## begin

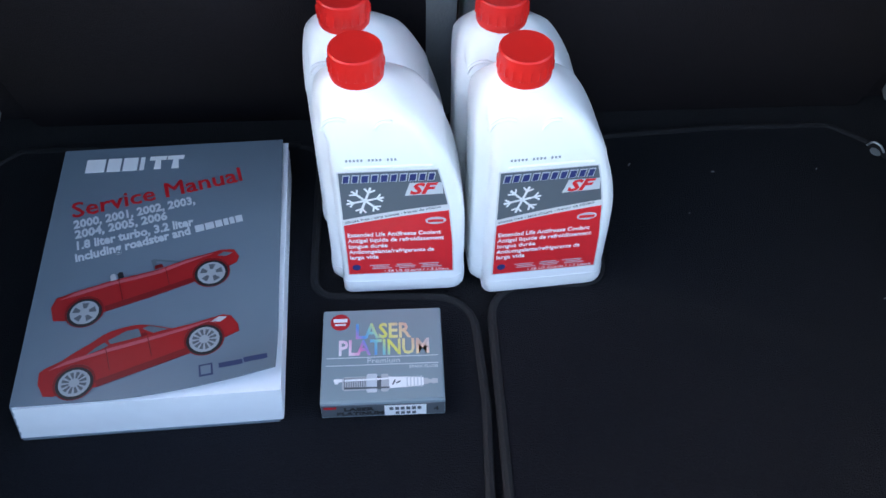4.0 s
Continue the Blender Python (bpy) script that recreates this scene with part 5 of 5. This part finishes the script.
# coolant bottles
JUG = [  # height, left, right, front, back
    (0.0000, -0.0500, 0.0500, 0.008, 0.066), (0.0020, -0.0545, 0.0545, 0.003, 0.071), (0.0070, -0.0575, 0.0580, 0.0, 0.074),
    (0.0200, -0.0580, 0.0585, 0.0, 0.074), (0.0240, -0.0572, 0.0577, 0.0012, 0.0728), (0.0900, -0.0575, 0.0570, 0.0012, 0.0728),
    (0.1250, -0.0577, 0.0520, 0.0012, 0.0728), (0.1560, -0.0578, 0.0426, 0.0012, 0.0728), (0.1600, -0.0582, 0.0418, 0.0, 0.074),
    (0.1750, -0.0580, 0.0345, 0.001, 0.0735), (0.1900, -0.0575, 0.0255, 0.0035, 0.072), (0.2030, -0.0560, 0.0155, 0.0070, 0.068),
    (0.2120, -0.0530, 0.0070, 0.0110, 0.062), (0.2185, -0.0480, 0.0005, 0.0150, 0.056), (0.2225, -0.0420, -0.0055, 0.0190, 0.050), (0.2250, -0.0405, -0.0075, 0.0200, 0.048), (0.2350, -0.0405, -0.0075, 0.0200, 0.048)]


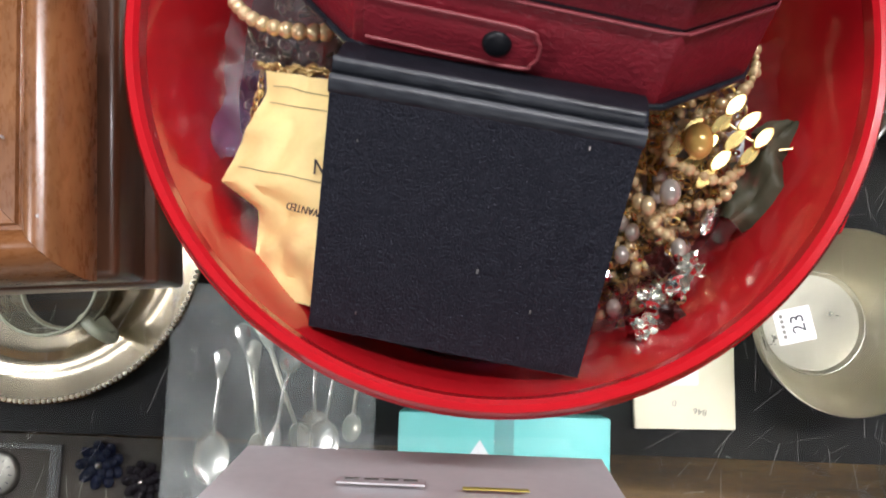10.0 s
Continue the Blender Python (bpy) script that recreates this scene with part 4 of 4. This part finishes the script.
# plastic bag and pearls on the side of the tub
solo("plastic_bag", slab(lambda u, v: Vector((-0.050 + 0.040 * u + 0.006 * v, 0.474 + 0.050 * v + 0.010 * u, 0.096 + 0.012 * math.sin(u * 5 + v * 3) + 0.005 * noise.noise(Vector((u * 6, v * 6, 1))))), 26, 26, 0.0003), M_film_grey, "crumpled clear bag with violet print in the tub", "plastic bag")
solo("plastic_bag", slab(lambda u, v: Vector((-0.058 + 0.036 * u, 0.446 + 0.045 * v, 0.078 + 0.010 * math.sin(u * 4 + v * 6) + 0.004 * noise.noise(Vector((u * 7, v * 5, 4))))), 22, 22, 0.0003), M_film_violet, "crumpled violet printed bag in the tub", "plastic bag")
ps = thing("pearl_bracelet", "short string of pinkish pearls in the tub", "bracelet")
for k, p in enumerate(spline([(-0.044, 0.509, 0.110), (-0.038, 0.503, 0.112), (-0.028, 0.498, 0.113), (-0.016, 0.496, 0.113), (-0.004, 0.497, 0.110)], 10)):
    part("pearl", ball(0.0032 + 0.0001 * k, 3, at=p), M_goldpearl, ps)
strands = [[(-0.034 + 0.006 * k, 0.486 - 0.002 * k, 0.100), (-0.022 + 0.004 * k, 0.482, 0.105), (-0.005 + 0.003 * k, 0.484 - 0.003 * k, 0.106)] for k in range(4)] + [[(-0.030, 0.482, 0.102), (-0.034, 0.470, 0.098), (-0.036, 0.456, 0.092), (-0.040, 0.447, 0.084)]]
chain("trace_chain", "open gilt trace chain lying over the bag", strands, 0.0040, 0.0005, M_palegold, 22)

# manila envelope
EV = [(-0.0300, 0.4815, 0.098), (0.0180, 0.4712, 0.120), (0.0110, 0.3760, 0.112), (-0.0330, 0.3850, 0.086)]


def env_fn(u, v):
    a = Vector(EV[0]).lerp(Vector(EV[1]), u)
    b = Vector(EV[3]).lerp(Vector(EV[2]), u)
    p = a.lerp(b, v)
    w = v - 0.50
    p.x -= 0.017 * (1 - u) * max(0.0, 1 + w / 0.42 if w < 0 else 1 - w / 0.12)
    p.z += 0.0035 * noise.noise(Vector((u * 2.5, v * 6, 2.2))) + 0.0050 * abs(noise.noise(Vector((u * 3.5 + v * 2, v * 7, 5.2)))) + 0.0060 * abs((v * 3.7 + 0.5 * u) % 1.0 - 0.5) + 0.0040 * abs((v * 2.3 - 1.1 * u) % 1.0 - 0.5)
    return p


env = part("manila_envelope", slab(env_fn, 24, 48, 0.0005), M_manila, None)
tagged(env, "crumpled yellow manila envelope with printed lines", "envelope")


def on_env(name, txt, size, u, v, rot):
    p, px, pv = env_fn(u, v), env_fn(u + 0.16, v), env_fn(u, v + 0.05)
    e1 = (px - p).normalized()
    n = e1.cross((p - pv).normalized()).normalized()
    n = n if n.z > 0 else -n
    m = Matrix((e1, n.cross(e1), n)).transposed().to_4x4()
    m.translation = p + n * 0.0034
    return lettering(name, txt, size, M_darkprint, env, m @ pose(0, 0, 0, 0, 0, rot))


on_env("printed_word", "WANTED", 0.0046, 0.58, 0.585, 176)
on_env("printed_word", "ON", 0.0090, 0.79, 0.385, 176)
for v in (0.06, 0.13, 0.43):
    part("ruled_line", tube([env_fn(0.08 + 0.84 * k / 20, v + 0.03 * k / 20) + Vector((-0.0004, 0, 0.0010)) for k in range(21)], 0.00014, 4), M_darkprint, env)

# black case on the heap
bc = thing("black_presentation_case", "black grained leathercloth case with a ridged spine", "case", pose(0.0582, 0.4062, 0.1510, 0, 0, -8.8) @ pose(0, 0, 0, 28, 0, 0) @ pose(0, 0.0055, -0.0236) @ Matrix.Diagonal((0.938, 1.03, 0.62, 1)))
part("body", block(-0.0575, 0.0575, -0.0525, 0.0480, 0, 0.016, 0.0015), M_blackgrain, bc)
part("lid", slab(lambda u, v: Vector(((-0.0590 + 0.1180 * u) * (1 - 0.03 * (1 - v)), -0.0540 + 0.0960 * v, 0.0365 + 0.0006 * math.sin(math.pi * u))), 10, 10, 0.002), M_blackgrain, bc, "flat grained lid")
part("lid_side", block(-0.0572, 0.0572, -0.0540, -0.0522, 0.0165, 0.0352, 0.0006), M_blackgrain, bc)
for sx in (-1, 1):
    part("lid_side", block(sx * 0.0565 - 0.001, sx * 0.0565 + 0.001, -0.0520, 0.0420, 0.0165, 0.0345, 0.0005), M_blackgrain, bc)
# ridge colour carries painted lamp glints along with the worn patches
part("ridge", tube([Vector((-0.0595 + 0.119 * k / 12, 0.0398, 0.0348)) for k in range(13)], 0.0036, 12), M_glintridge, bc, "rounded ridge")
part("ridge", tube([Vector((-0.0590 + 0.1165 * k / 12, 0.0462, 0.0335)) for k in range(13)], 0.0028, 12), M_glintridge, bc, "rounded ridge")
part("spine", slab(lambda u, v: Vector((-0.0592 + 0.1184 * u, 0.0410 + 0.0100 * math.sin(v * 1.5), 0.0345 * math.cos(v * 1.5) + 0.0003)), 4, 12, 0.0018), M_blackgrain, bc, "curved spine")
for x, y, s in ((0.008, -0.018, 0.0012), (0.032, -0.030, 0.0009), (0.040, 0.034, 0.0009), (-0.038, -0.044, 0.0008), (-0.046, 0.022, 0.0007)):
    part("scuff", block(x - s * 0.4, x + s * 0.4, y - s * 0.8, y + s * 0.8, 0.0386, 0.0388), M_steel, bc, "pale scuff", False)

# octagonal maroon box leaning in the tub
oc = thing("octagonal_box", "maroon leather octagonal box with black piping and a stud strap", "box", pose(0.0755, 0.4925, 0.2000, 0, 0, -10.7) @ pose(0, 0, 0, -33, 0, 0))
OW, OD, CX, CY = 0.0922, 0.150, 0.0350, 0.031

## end

All preceding records should be duplicated verbatim, images excepted.

Response:
4.0 s
Continue the Blender Python (bpy) script that recreates this scene with part 5 of 5. This part finishes the script.
# coolant bottles
JUG = [  # height, left, right, front, back
    (0.0000, -0.0500, 0.0500, 0.008, 0.066), (0.0020, -0.0545, 0.0545, 0.003, 0.071), (0.0070, -0.0575, 0.0580, 0.0, 0.074),
    (0.0200, -0.0580, 0.0585, 0.0, 0.074), (0.0240, -0.0572, 0.0577, 0.0012, 0.0728), (0.0900, -0.0575, 0.0570, 0.0012, 0.0728),
    (0.1250, -0.0577, 0.0520, 0.0012, 0.0728), (0.1560, -0.0578, 0.0426, 0.0012, 0.0728), (0.1600, -0.0582, 0.0418, 0.0, 0.074),
    (0.1750, -0.0580, 0.0345, 0.001, 0.0735), (0.1900, -0.0575, 0.0255, 0.0035, 0.072), (0.2030, -0.0560, 0.0155, 0.0070, 0.068),
    (0.2120, -0.0530, 0.0070, 0.0110, 0.062), (0.2185, -0.0480, 0.0005, 0.0150, 0.056), (0.2225, -0.0420, -0.0055, 0.0190, 0.050), (0.2250, -0.0405, -0.0075, 0.0200, 0.048), (0.2350, -0.0405, -0.0075, 0.0200, 0.048)]


10.0 s
Continue the Blender Python (bpy) script that recreates this scene with part 4 of 4. This part finishes the script.
# plastic bag and pearls on the side of the tub
solo("plastic_bag", slab(lambda u, v: Vector((-0.050 + 0.040 * u + 0.006 * v, 0.474 + 0.050 * v + 0.010 * u, 0.096 + 0.012 * math.sin(u * 5 + v * 3) + 0.005 * noise.noise(Vector((u * 6, v * 6, 1))))), 26, 26, 0.0003), M_film_grey, "crumpled clear bag with violet print in the tub", "plastic bag")
solo("plastic_bag", slab(lambda u, v: Vector((-0.058 + 0.036 * u, 0.446 + 0.045 * v, 0.078 + 0.010 * math.sin(u * 4 + v * 6) + 0.004 * noise.noise(Vector((u * 7, v * 5, 4))))), 22, 22, 0.0003), M_film_violet, "crumpled violet printed bag in the tub", "plastic bag")
ps = thing("pearl_bracelet", "short string of pinkish pearls in the tub", "bracelet")
for k, p in enumerate(spline([(-0.044, 0.509, 0.110), (-0.038, 0.503, 0.112), (-0.028, 0.498, 0.113), (-0.016, 0.496, 0.113), (-0.004, 0.497, 0.110)], 10)):
    part("pearl", ball(0.0032 + 0.0001 * k, 3, at=p), M_goldpearl, ps)
strands = [[(-0.034 + 0.006 * k, 0.486 - 0.002 * k, 0.100), (-0.022 + 0.004 * k, 0.482, 0.105), (-0.005 + 0.003 * k, 0.484 - 0.003 * k, 0.106)] for k in range(4)] + [[(-0.030, 0.482, 0.102), (-0.034, 0.470, 0.098), (-0.036, 0.456, 0.092), (-0.040, 0.447, 0.084)]]
chain("trace_chain", "open gilt trace chain lying over the bag", strands, 0.0040, 0.0005, M_palegold, 22)

# manila envelope
EV = [(-0.0300, 0.4815, 0.098), (0.0180, 0.4712, 0.120), (0.0110, 0.3760, 0.112), (-0.0330, 0.3850, 0.086)]


def env_fn(u, v):
    a = Vector(EV[0]).lerp(Vector(EV[1]), u)
    b = Vector(EV[3]).lerp(Vector(EV[2]), u)
    p = a.lerp(b, v)
    w = v - 0.50
    p.x -= 0.017 * (1 - u) * max(0.0, 1 + w / 0.42 if w < 0 else 1 - w / 0.12)
    p.z += 0.0035 * noise.noise(Vector((u * 2.5, v * 6, 2.2))) + 0.0050 * abs(noise.noise(Vector((u * 3.5 + v * 2, v * 7, 5.2)))) + 0.0060 * abs((v * 3.7 + 0.5 * u) % 1.0 - 0.5) + 0.0040 * abs((v * 2.3 - 1.1 * u) % 1.0 - 0.5)
    return p


env = part("manila_envelope", slab(env_fn, 24, 48, 0.0005), M_manila, None)
tagged(env, "crumpled yellow manila envelope with printed lines", "envelope")


def on_env(name, txt, size, u, v, rot):
    p, px, pv = env_fn(u, v), env_fn(u + 0.16, v), env_fn(u, v + 0.05)
    e1 = (px - p).normalized()
    n = e1.cross((p - pv).normalized()).normalized()
    n = n if n.z > 0 else -n
    m = Matrix((e1, n.cross(e1), n)).transposed().to_4x4()
    m.translation = p + n * 0.0034
    return lettering(name, txt, size, M_darkprint, env, m @ pose(0, 0, 0, 0, 0, rot))


on_env("printed_word", "WANTED", 0.0046, 0.58, 0.585, 176)
on_env("printed_word", "ON", 0.0090, 0.79, 0.385, 176)
for v in (0.06, 0.13, 0.43):
    part("ruled_line", tube([env_fn(0.08 + 0.84 * k / 20, v + 0.03 * k / 20) + Vector((-0.0004, 0, 0.0010)) for k in range(21)], 0.00014, 4), M_darkprint, env)

# black case on the heap
bc = thing("black_presentation_case", "black grained leathercloth case with a ridged spine", "case", pose(0.0582, 0.4062, 0.1510, 0, 0, -8.8) @ pose(0, 0, 0, 28, 0, 0) @ pose(0, 0.0055, -0.0236) @ Matrix.Diagonal((0.938, 1.03, 0.62, 1)))
part("body", block(-0.0575, 0.0575, -0.0525, 0.0480, 0, 0.016, 0.0015), M_blackgrain, bc)
part("lid", slab(lambda u, v: Vector(((-0.0590 + 0.1180 * u) * (1 - 0.03 * (1 - v)), -0.0540 + 0.0960 * v, 0.0365 + 0.0006 * math.sin(math.pi * u))), 10, 10, 0.002), M_blackgrain, bc, "flat grained lid")
part("lid_side", block(-0.0572, 0.0572, -0.0540, -0.0522, 0.0165, 0.0352, 0.0006), M_blackgrain, bc)
for sx in (-1, 1):
    part("lid_side", block(sx * 0.0565 - 0.001, sx * 0.0565 + 0.001, -0.0520, 0.0420, 0.0165, 0.0345, 0.0005), M_blackgrain, bc)
# ridge colour carries painted lamp glints along with the worn patches
part("ridge", tube([Vector((-0.0595 + 0.119 * k / 12, 0.0398, 0.0348)) for k in range(13)], 0.0036, 12), M_glintridge, bc, "rounded ridge")
part("ridge", tube([Vector((-0.0590 + 0.1165 * k / 12, 0.0462, 0.0335)) for k in range(13)], 0.0028, 12), M_glintridge, bc, "rounded ridge")
part("spine", slab(lambda u, v: Vector((-0.0592 + 0.1184 * u, 0.0410 + 0.0100 * math.sin(v * 1.5), 0.0345 * math.cos(v * 1.5) + 0.0003)), 4, 12, 0.0018), M_blackgrain, bc, "curved spine")
for x, y, s in ((0.008, -0.018, 0.0012), (0.032, -0.030, 0.0009), (0.040, 0.034, 0.0009), (-0.038, -0.044, 0.0008), (-0.046, 0.022, 0.0007)):
    part("scuff", block(x - s * 0.4, x + s * 0.4, y - s * 0.8, y + s * 0.8, 0.0386, 0.0388), M_steel, bc, "pale scuff", False)

# octagonal maroon box leaning in the tub
oc = thing("octagonal_box", "maroon leather octagonal box with black piping and a stud strap", "box", pose(0.0755, 0.4925, 0.2000, 0, 0, -10.7) @ pose(0, 0, 0, -33, 0, 0))
OW, OD, CX, CY = 0.0922, 0.150, 0.0350, 0.031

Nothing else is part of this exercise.